## Directions
List all lines of the data that include the string "render".

##############################

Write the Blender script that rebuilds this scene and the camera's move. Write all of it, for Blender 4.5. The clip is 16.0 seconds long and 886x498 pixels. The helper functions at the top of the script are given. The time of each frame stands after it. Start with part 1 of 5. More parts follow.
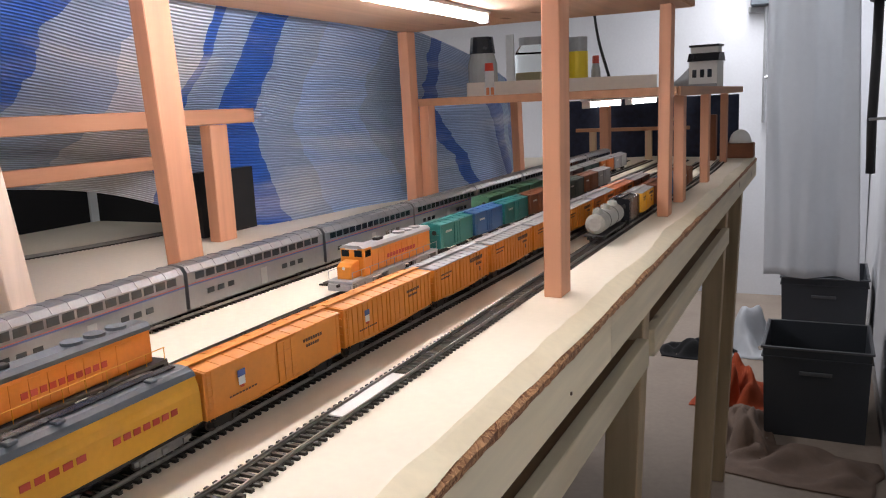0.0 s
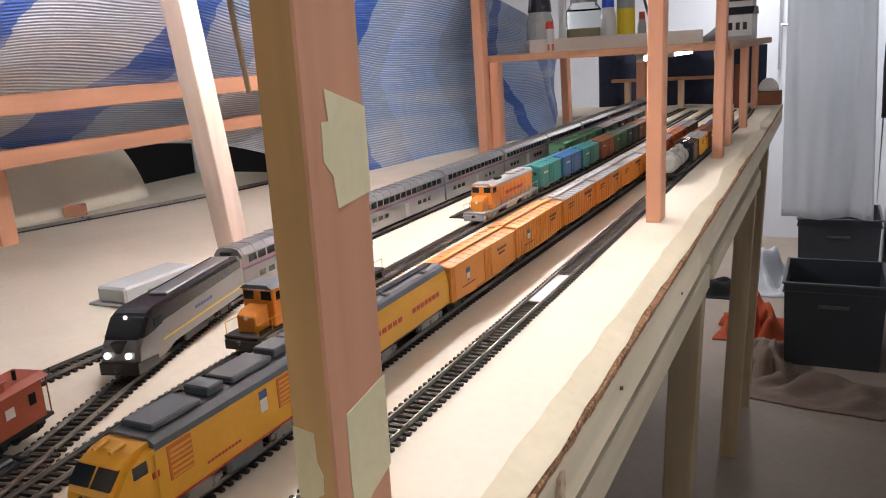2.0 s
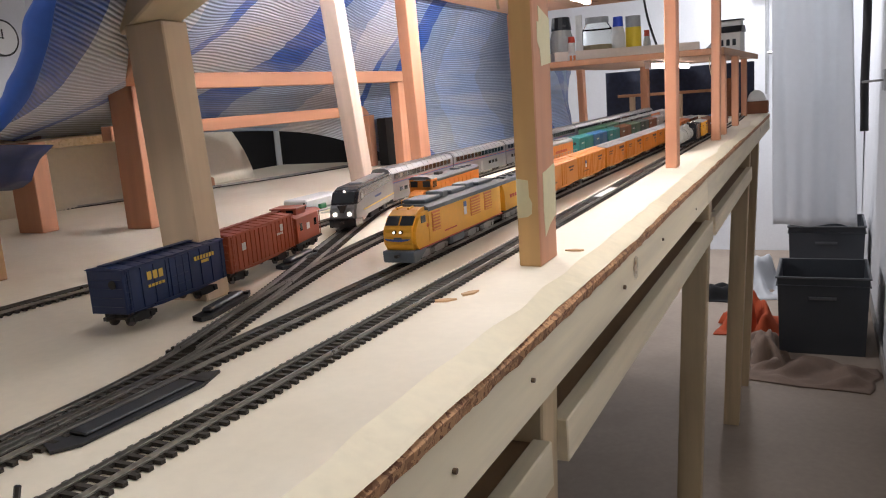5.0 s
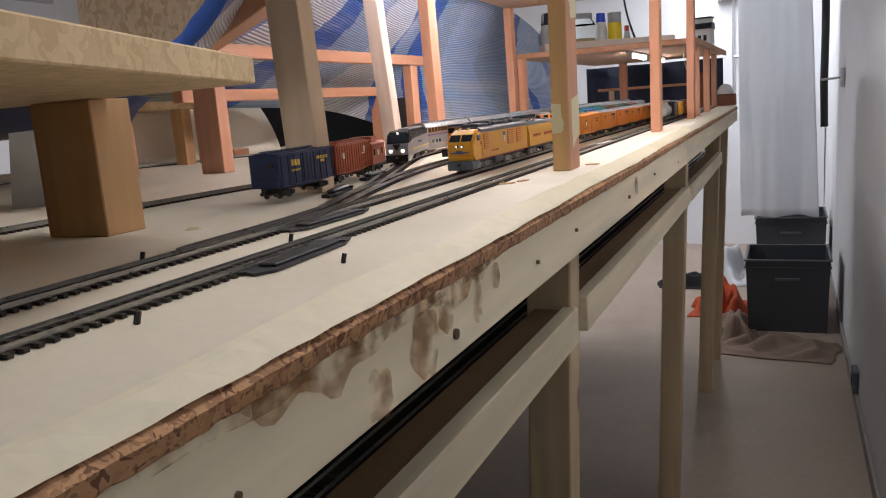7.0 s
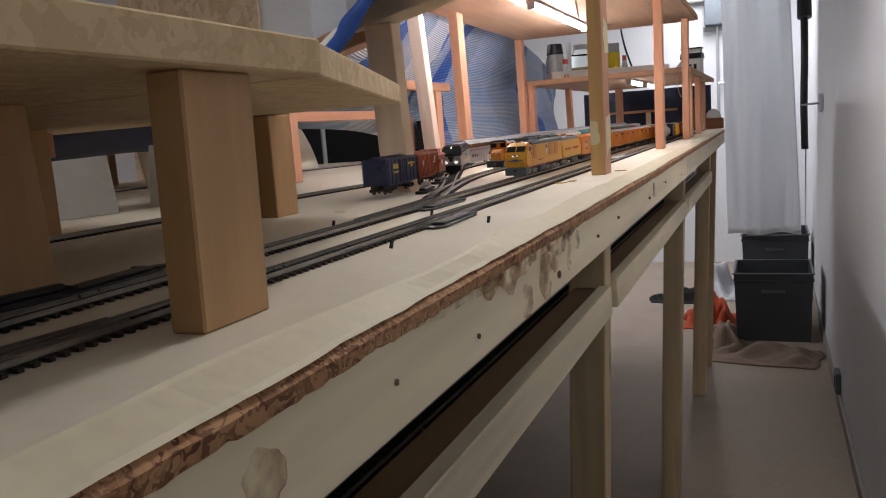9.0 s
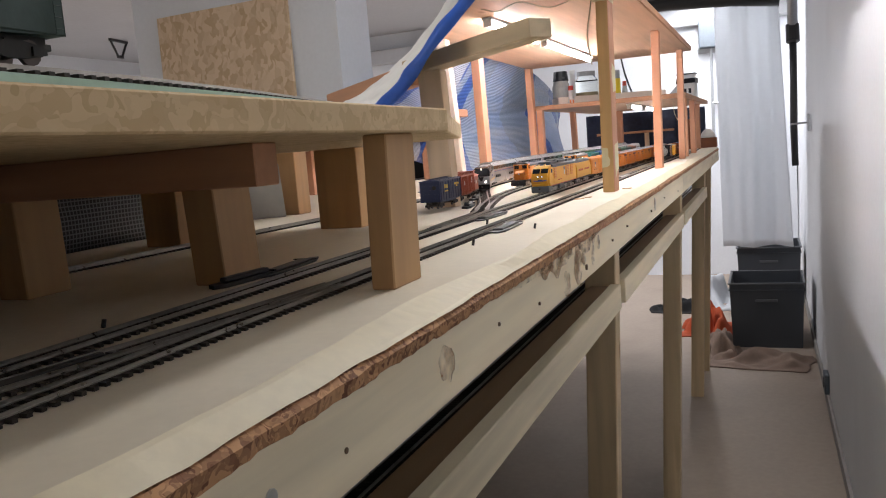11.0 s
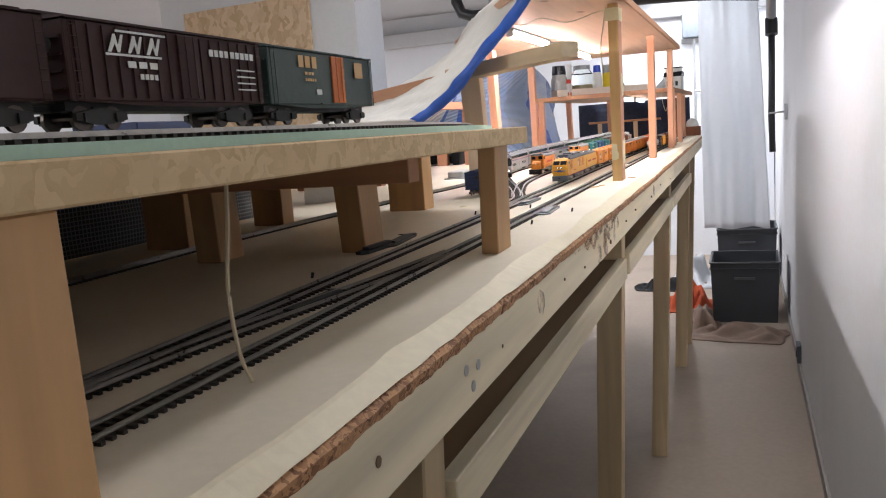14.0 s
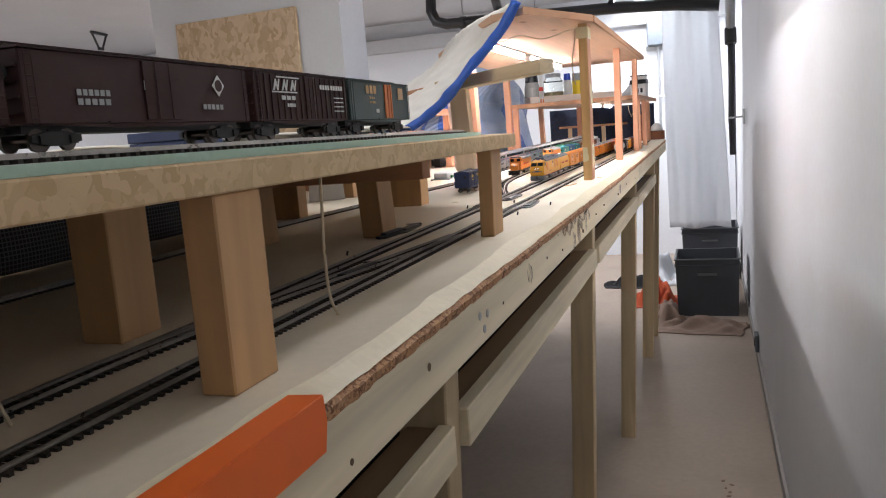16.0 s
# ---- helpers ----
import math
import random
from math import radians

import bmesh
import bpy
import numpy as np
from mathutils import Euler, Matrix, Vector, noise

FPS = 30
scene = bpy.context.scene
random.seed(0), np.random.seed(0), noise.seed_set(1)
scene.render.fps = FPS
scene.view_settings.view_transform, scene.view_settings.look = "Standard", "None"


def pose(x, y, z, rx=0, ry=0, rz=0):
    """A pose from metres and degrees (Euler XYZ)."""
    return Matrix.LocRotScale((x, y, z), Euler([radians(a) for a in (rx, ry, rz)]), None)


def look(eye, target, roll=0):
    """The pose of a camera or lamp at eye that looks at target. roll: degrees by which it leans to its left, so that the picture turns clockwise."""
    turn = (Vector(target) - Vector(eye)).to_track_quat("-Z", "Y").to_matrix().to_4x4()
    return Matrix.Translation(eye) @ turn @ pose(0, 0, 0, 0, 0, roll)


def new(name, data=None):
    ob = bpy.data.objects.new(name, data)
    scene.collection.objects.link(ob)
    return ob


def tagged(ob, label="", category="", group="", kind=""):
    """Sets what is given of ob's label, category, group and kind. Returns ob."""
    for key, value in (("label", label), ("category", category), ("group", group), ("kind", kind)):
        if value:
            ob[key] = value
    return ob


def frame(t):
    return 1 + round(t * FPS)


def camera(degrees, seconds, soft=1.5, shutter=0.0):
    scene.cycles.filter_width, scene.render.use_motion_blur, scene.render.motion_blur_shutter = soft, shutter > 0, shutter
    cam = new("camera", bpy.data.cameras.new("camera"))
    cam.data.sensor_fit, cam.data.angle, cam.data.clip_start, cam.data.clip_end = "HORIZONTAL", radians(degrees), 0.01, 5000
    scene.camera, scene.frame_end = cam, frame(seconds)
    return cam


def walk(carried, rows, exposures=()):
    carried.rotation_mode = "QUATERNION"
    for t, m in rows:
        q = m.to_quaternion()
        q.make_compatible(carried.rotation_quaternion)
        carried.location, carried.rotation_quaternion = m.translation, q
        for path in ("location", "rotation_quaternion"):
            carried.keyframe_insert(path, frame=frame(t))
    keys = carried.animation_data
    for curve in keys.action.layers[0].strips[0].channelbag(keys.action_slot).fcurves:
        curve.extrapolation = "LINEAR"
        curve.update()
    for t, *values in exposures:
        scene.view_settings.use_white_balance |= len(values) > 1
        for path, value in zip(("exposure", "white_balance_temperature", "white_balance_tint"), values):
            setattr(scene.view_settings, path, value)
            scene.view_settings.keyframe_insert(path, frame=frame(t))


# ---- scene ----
cam = camera(58.1, 16.0, soft=1.1)
PATH = [
    (0, (0.186, -0.084, 1.418), (-0.677, 1.685, 1.061), -2.6),
    (0.5, (0.178, -0.186, 1.432), (-0.654, 1.586, 1.022), -2.7),
    (1, (0.155, -0.230, 1.448), (-0.677, 1.536, 1.014), -2.8),
    (1.5, (0.138, -0.261, 1.414), (-0.705, 1.489, 0.941), -3.1),
    (2, (0.128, -0.344, 1.442), (-0.736, 1.397, 0.969), -3.6),
    (2.5, (0.129, -0.451, 1.437), (-0.745, 1.285, 0.966), -3.4),
    (3, (0.125, -0.509, 1.39), (-0.756, 1.225, 0.922), -3.6),
    (5.5, (0.168, -0.839, 1.345), (-0.68, 0.936, 0.985), -4.5),
    (6, (0.167, -0.915, 1.325), (-0.666, 0.867, 0.964), -4.4),
    (6.5, (0.176, -0.979, 1.309), (-0.637, 0.813, 0.954), -4.3),
    (7, (0.174, -1.033, 1.285), (-0.62, 0.769, 0.932), -4.2),
    (7.5, (0.155, -1.081, 1.287), (-0.635, 0.723, 0.94), -4.1),
    (8, (0.173, -1.153, 1.268), (-0.605, 0.658, 0.927), -4.2),
    (8.5, (0.167, -1.227, 1.276), (-0.584, 0.597, 0.944), -4.1),
    (9, (0.16, -1.296, 1.28), (-0.599, 0.531, 0.987), -4.2),
    (11.5, (0.191, -1.592, 1.304), (-0.564, 0.244, 1.053), -4.6),
    (12, (0.159, -1.615, 1.305), (-0.604, 0.213, 1.027), -4.6),
    (12.5, (0.177, -1.662, 1.323), (-0.59, 0.163, 1.037), -4.4),
    (13, (0.192, -1.729, 1.323), (-0.55, 0.107, 1.042), -4.5),
    (13.5, (0.186, -1.802, 1.32), (-0.53, 0.042, 1.027), -4.4),
    (14, (0.179, -1.857, 1.34), (-0.53, -0.011, 1.04), -4.3),
    (14.5, (0.187, -1.905, 1.34), (-0.511, -0.053, 1.048), -4.5),
    (15, (0.201, -1.961, 1.344), (-0.476, -0.102, 1.05), -4.3),
    (15.5, (0.212, -2.027, 1.338), (-0.442, -0.161, 1.039), -4.2),
    (16, (0.206, -2.073, 1.348), (-0.433, -0.202, 1.052), -4.4),
]
walk(cam, [(t, look(eye, target, roll)) for t, eye, target, roll in PATH], [(0, -0.84, 6200, 13), (2, -0.58, 6200, 13), (3, -0.45, 6200, 13), (5.5, -0.38, 6200, 13), (7.5, -0.52, 6200, 13), (9.2, -0.7, 6300, 13), (11.3, 0.06, 6200, 12), (12.5, 0.25, 6150, 12), (16, 0.18, 6150, 12)])

# ---------- world and lights ----------
world = bpy.data.worlds.new("room_world")
scene.world = world
world.use_nodes = True
world.node_tree.nodes["Background"].inputs[0].default_value = (0.8, 0.9, 1.0, 1)
world.node_tree.nodes["Background"].inputs[1].default_value = 0.008


def area_lamp(name, m, sx, sy, watts, colour):
    d = bpy.data.lights.new(name, "AREA")
    d.shape, d.size, d.size_y, d.energy, d.color = "RECTANGLE", sx, sy, watts, colour
    ob = new(name, d)
    ob.matrix_world = m
    return ob


DECK = 1.195
TABLE = 1.575
MID = 1.415
COOL = (1.0, 0.975, 0.965)
area_lamp("aisle_light", pose(0.12, 0.10, 2.33), 0.16, 1.3, 10.5, (1.0, 0.95, 0.88))
# unseen lamp added behind the curtain to brighten it and the far wall
area_lamp("far_fill_light", pose(-0.25, 5.1, 2.33), 0.16, 0.9, 30, COOL)
# unseen lamp placed at the near end to light the posts' front faces
area_lamp("room_light", pose(-1.7, -2.3, 2.33), 0.2, 1.4, 34, (1.0, 0.95, 0.90))
area_lamp("room_light_far", pose(-3.0, 2.8, 2.33), 0.2, 1.4, 105, COOL)


# ---------- materials ----------
def shade(name, colour, rough=0.6, metal=0.0, vary=0.15, scale=6.0, fine=60.0, bump=0.15, stretch=(1, 1, 1),
          dirt=None, dirt_amount=0.0, dirt_scale=3.0, spec=0.5, dist=0.002, rand=0.0):
    m = bpy.data.materials.new(name)
    m.use_nodes = True
    nt = m.node_tree
    n, l = nt.nodes, nt.links
    b = n["Principled BSDF"]
    b.inputs["Metallic"].default_value = metal
    b.inputs["Specular IOR Level"].default_value = spec
    tc = n.new("ShaderNodeTexCoord")
    mp = n.new("ShaderNodeMapping")
    mp.inputs["Scale"].default_value = stretch
    l.new(tc.outputs["Object"], mp.inputs["Vector"])
    info = n.new("ShaderNodeObjectInfo")
    off = n.new("ShaderNodeVectorMath")
    off.operation = "MULTIPLY_ADD"
    l.new(info.outputs["Random"], off.inputs[0])
    off.inputs[1].default_value = (7.3, 5.1, 9.7)
    l.new(mp.outputs["Vector"], off.inputs[2])
    big = n.new("ShaderNodeTexNoise")
    big.inputs["Scale"].default_value, big.inputs["Detail"].default_value = scale, 4
    small = n.new("ShaderNodeTexNoise")
    small.inputs["Scale"].default_value, small.inputs["Detail"].default_value = fine, 3
    for t in (big, small):
        l.new(off.outputs[0], t.inputs["Vector"])
    mix = n.new("ShaderNodeMath")
    mix.operation = "MULTIPLY_ADD"
    l.new(small.outputs["Fac"], mix.inputs[0])
    mix.inputs[1].default_value = 0.5
    half = n.new("ShaderNodeMath")
    half.operation = "MULTIPLY"
    l.new(big.outputs["Fac"], half.inputs[0])
    half.inputs[1].default_value = 0.5
    l.new(half.outputs[0], mix.inputs[2])
    ramp = n.new("ShaderNodeValToRGB")
    ramp.color_ramp.elements[0].position, ramp.color_ramp.elements[1].position = 0.3, 0.7
    lo = [max(0, c * (1 - vary)) for c in colour]
    hi = [min(1, c * (1 + vary)) for c in colour]
    ramp.color_ramp.elements[0].color, ramp.color_ramp.elements[1].color = (*lo, 1), (*hi, 1)
    l.new(mix.outputs[0], ramp.inputs["Fac"])
    out = ramp.outputs["Color"]
    if dirt:
        dn = n.new("ShaderNodeTexNoise")
        dn.inputs["Scale"].default_value, dn.inputs["Detail"].default_value = dirt_scale, 6
        l.new(off.outputs[0], dn.inputs["Vector"])
        dr = n.new("ShaderNodeMapRange")
        dr.inputs["From Min"].default_value, dr.inputs["From Max"].default_value = 0.52, 0.72
        dr.inputs["To Max"].default_value = dirt_amount
        l.new(dn.outputs["Fac"], dr.inputs["Value"])
        mc = n.new("ShaderNodeMix")
        mc.data_type = "RGBA"
        l.new(dr.outputs[0], mc.inputs["Factor"])
        l.new(out, mc.inputs["A"])
        mc.inputs["B"].default_value = (*dirt, 1)
        out = mc.outputs["Result"]
    if rand:
        hs = n.new("ShaderNodeHueSaturation")
        mr = n.new("ShaderNodeMapRange")
        mr.inputs["To Min"].default_value, mr.inputs["To Max"].default_value = 1 - rand, 1 + rand
        l.new(info.outputs["Random"], mr.inputs["Value"])
        l.new(mr.outputs[0], hs.inputs["Value"])
        l.new(out, hs.inputs["Color"])
        out = hs.outputs["Color"]
    l.new(out, b.inputs["Base Color"])
    rr = n.new("ShaderNodeMapRange")
    rr.inputs["To Min"].default_value, rr.inputs["To Max"].default_value = max(0.03, rough - 0.1), min(1, rough + 0.1)
    l.new(mix.outputs[0], rr.inputs["Value"])
    l.new(rr.outputs[0], b.inputs["Roughness"])
    if bump:
        bp = n.new("ShaderNodeBump")
        bp.inputs["Strength"].default_value, bp.inputs["Distance"].default_value = bump, dist
        l.new(mix.outputs[0], bp.inputs["Height"])
        l.new(bp.outputs["Normal"], b.inputs["Normal"])
    return m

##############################

## Response to this exercise
scene.render.fps = FPS
    scene.cycles.filter_width, scene.render.use_motion_blur, scene.render.motion_blur_shutter = soft, shutter > 0, shutter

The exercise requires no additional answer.